§ Your goal
Print the listing from its top line through the line containing "return x.outputs[0]", nothing more, and leave out the pictures.

* begin Stored data *

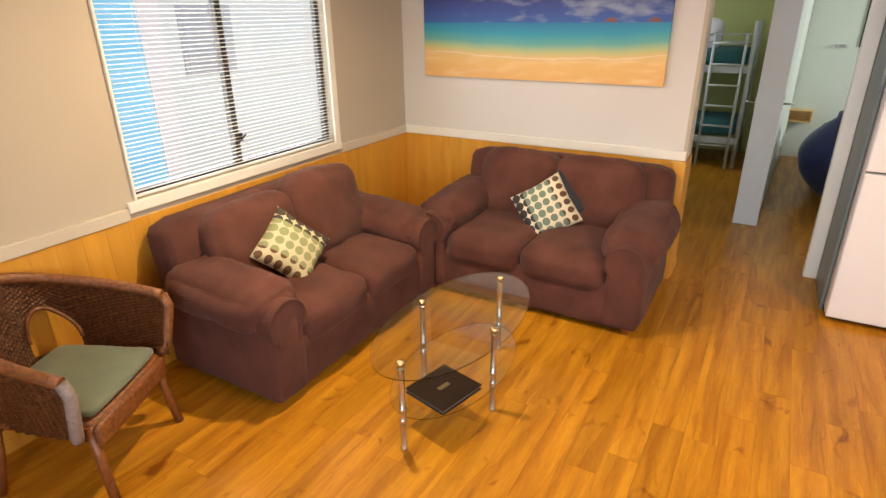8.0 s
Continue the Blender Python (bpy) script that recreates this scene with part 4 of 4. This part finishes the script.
def dots_mat(name, base, c1, c2, c3):
    """Printed cloth: rows of ovals in three colours."""
    m = mat(name, base, 0.9, tuple(c * 0.93 for c in base), scale=10, fine=260, bump=0.2)
    n, l = m.node_tree.nodes, m.node_tree.links
    b = n["Principled BSDF"]
    ground = b.inputs["Base Color"].links[0].from_socket
    tc, sep = n.new("ShaderNodeTexCoord"), n.new("ShaderNodeSeparateXYZ")
    l.new(tc.outputs["Object"], sep.inputs[0])

    def op(kind, a, c=None, v=None):
        x = n.new("ShaderNodeMath")
        x.operation = kind
        l.new(a, x.inputs[0])
        if c is not None:
            l.new(c, x.inputs[1])
        elif v is not None:
            x.inputs[1].default_value = v
        return x.outputs[0]

    px, py = op("DIVIDE", sep.outputs[0], v=0.060), op("DIVIDE", sep.outputs[1], v=0.060)
    fx, fy = op("SUBTRACT", op("FRACT", px), v=0.5), op("SUBTRACT", op("FRACT", py), v=0.5)
    r = op("SQRT", op("ADD", op("MULTIPLY", fx, fx), op("MULTIPLY", fy, fy)))
    size = op("ADD", op("MULTIPLY", op("DIVIDE", sep.outputs[1], v=0.4), v=0.20), v=0.43)
    inside = op("LESS_THAN", r, size)
    pick = op("ADD", op("DIVIDE", sep.outputs[1], v=0.4), v=0.5)
    cr = n.new("ShaderNodeValToRGB")
    cr.color_ramp.interpolation = "CONSTANT"
    e = cr.color_ramp.elements
    e[0].color, e[1].color, e[1].position = (*c3, 1), (*c2, 1), 0.26
    x = e.new(0.735)
    x.color = (*c1, 1)
    l.new(pick, cr.inputs[0])
    mx = n.new("ShaderNodeMix")
    mx.data_type = "RGBA"
    l.new(inside, mx.inputs[0])
    l.new(ground, mx.inputs[6])
    l.new(cr.outputs[0], mx.inputs[7])
    l.new(mx.outputs[2], b.inputs["Base Color"])
    return m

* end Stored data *

§ The completed task
8.0 s
Continue the Blender Python (bpy) script that recreates this scene with part 4 of 4. This part finishes the script.
def dots_mat(name, base, c1, c2, c3):
    """Printed cloth: rows of ovals in three colours."""
    m = mat(name, base, 0.9, tuple(c * 0.93 for c in base), scale=10, fine=260, bump=0.2)
    n, l = m.node_tree.nodes, m.node_tree.links
    b = n["Principled BSDF"]
    ground = b.inputs["Base Color"].links[0].from_socket
    tc, sep = n.new("ShaderNodeTexCoord"), n.new("ShaderNodeSeparateXYZ")
    l.new(tc.outputs["Object"], sep.inputs[0])

    def op(kind, a, c=None, v=None):
        x = n.new("ShaderNodeMath")
        x.operation = kind
        l.new(a, x.inputs[0])
        if c is not None:
            l.new(c, x.inputs[1])
        elif v is not None:
            x.inputs[1].default_value = v
        return x.outputs[0]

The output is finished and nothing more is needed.